Program
Unhas Figure

Prof. Amiruddin: Sang Pattingalloang di Abad Modern




Amiruddin juga mengguncang sistem akademik. Sistem Kredit Semester (SKS) mulai diterapkan agar lebih fleksibel. Perpeloncoan dihapus, diganti dengan Pekan Orientasi Mahasiswa (POSMA) yang lebih edukatif. Ia menggagas Kuliah Kerja Nyata (KKN), mengirim mahasiswa ke pelosok agar mereka belajar langsung dari masyarakat.

BACA: Saat Adi Maulana Menafsir Bumi

"Ilmu yang terkurung di kampus adalah ilmu yang mandul," begitu katanya.

Kini, kampus Tamalanrea berdiri megah, menjadi salah satu pusat pendidikan terbaik di Indonesia Timur. Sebuah warisan yang tetap hidup.

Ilmu yang Menjadi Kebijakan

Ketika ia menjadi Gubernur Sulawesi Selatan (1983–1993), pertanyaannya tetap sama: bagaimana ilmu bisa mengubah hidup rakyat?

Ia melihat bagaimana petani dan nelayan hanya menjual hasil mentah. Gabah dilepas begitu saja, ikan segar dijual tanpa diolah. Mereka bekerja keras, tetapi tetap berada di lapisan paling bawah rantai ekonomi.

Harus ada cara agar mereka mendapatkan lebih dari hasil jerih payahnya.

Dari situlah lahir konsep Petik-Olah-Jual.

Petani tak boleh hanya memanen (petik), tetapi harus mengolah hasil panennya menjadi sesuatu yang bernilai lebih tinggi (olah), lalu menjualnya dengan harga yang lebih baik (jual). Dengan cara ini, mereka bukan lagi sekadar produsen, tetapi bagian dari rantai industri.

Ia juga menggagas Pengwilayahan Komoditas, membagi Sulawesi Selatan berdasarkan potensi unggulan tiap daerah. Tidak semua harus menanam hal yang sama. Tiap wilayah menemukan keunggulannya sendiri, saling melengkapi dalam sistem ekonomi yang lebih sehat.

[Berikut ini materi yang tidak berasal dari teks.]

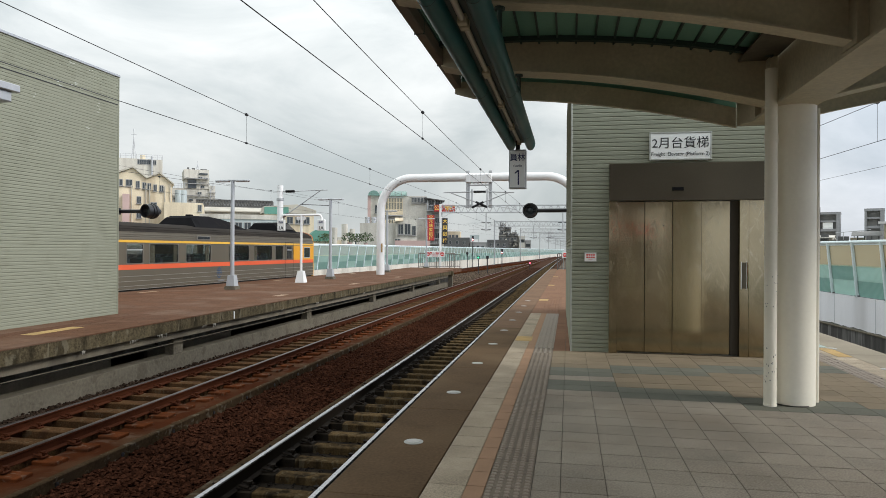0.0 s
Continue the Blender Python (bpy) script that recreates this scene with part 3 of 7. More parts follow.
def track(name, rails, sleepers_from, mats, bed, label, parts_to, spread, deep=False):
    t = thing(name, label, "track", kind="structure")
    low = BED_Z - (0.08 if deep else 0.17)
    tall, step = (0.19, 0.607) if deep else (0.15, 0.60)
    part("track_slab", long_prism([(bed[0], -1.36), (bed[0], low), (bed[1], low), (bed[1], -1.36)], -20, 48, far_bend), mats["bed"], t)
    part("track_slab", long_prism([(bed[0], -1.36), (bed[0], low), (bed[1], low), (bed[1], -1.36)], 48.0, 900, far_bend), M["ballast_far"], t, "grey-brown ballast bed")
    if deep:
        part("shoulder_kerb", long_prism([(bed[0] - 0.01, -1.36), (bed[0] - 0.01, -1.10), (rails[0] - 0.11, -1.10), (rails[0] - 0.11, -1.36)], -20, 900, far_bend), M["curb"], t, "flush concrete shoulder kerb")
    else:
        part("shoulder_slab", long_prism([(bed[0], -1.33), (bed[0], BED_Z), (rails[0] - 0.20, BED_Z), (rails[0] - 0.20, -1.33)], -20, 48, far_bend), mats["bed"], t)
        part("shoulder_slab", long_prism([(rails[1] + 0.10, -1.33), (rails[1] + 0.10, BED_Z), (bed[1] - 0.087, BED_Z), (bed[1] - 0.087, -1.33)], -20, 48, far_bend), mats["bed"], t, "rust-stained slab shoulder")
        for k in range(-4, 10):
            part("kerb_stone", S().box(bed[1] - 0.085, bed[1] + random.uniform(0.0, 0.012), 5.0 * k + 0.008, 5.0 * k + 4.992, -1.36, BED_Z + 0.022 + random.uniform(-0.006, 0.006), 0.014), M["curb"], t, "mottled concrete kerb stone")
    for x in rails:
        r = part("rail", long_prism(rail_section(x, RAIL_Z, tall=tall), -20, 900, far_bend), mats["rail"], t)
        part("rail_head", long_prism(rail_section(x, RAIL_Z, True), -20, 900, far_bend), mats["head"], r, "worn shiny rail head")
    mid = sum(rails) / 2
    hw = 0.10 if deep else 0.125
    reach = spread if deep else 0.60
    plate = S().box(0.66, 0.99, -0.13, 0.13, BED_Z - RAIL_Z - 0.01, BED_Z - RAIL_Z + 0.045, 0.010).mesh("tie_plate", M["rust_block"])
    block = S().box(-reach, reach, -hw, hw, -1.16 - RAIL_Z - 0.17, -tall - 0.002, 0.012).mesh("sleeper", mats["sleeper"])
    oil = S().box(rails[0] - mid - 0.17, rails[0] - mid + 0.24, -hw - 0.012, hw + 0.012, -0.34, -tall + 0.008, 0.012).box(rails[1] - mid - 0.15, rails[1] - mid + 0.16, -hw - 0.010, hw + 0.010, -0.34, -tall + 0.006, 0.012).mesh("oil_plate", M["oil"])
    clip = clip_mesh(mats["clip"], 1.3 if deep else 1.1)
    far = S()
    y = sleepers_from - step * 36
    k = 0
    while y < 150:
        if sleepers_from - 0.1 < y < parts_to:
            ob = part("sleeper", block, None, t)
            ob.location = (mid + random.uniform(-0.008, 0.008), y, RAIL_Z)
            if deep:
                part("oil_plate", oil, None, ob, "oil-blackened bearing plate")
            else:
                part("tie_plate", plate, None, ob, "rusty outer bearing plate")
            if y < 24:
                for x, turn in ((rails[0] - 0.105, 0), (rails[0] + 0.105, 180), (rails[1] - 0.105, 0), (rails[1] + 0.105, 180)):
                    c = part("rail_clip", clip, None, ob)
                    c.matrix_basis = pose(x - mid, 0, -tall - 0.002, 0, 0, turn)
        else:
            far.box(mid - spread + far_bend(y), mid + spread + far_bend(y), y - 0.115, y + 0.115, -1.20, RAIL_Z - tall - 0.002)
        y += step
        k += 1
    tagged(part("far_sleepers", far, mats["sleeper"], t), kind="stuff")
    return t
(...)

Pendekatan ini bukan sekadar teori. Ia mengumpulkan ahli pertanian, ekonomi, dan teknologi pangan, membangun pusat riset pertanian dan perikanan, menghubungkan akademisi, pemerintah, dan dunia usaha.

Seperti yang dikatakan Peter Drucker, “The best way to predict the future is to create it.” (Cara terbaik untuk meramal masa depan adalah dengan menciptakannya). Dan Amiruddin menciptakan masa depan bagi Sulawesi Selatan.

BACA: Nurhayati Rahman dalam Kesunyian La Galigo

Hasilnya terlihat. Produksi pangan meningkat, petani lebih berdaya, dan Sulawesi Selatan berkembang sebagai pusat ekonomi di Indonesia Timur.

Amiruddin bukan pemimpin yang gemar seremoni. Ia tak suka pidato panjang atau peresmian berlebihan.

"Umbul-umbul hanya buang waktu," katanya.

Ia lebih suka bekerja dalam diam, membuat keputusan di lapangan tenis atau dalam percakapan singkat. Baginya, perubahan bukan hanya soal kebijakan, tetapi soal bagaimana ide itu diterima dan dijalankan.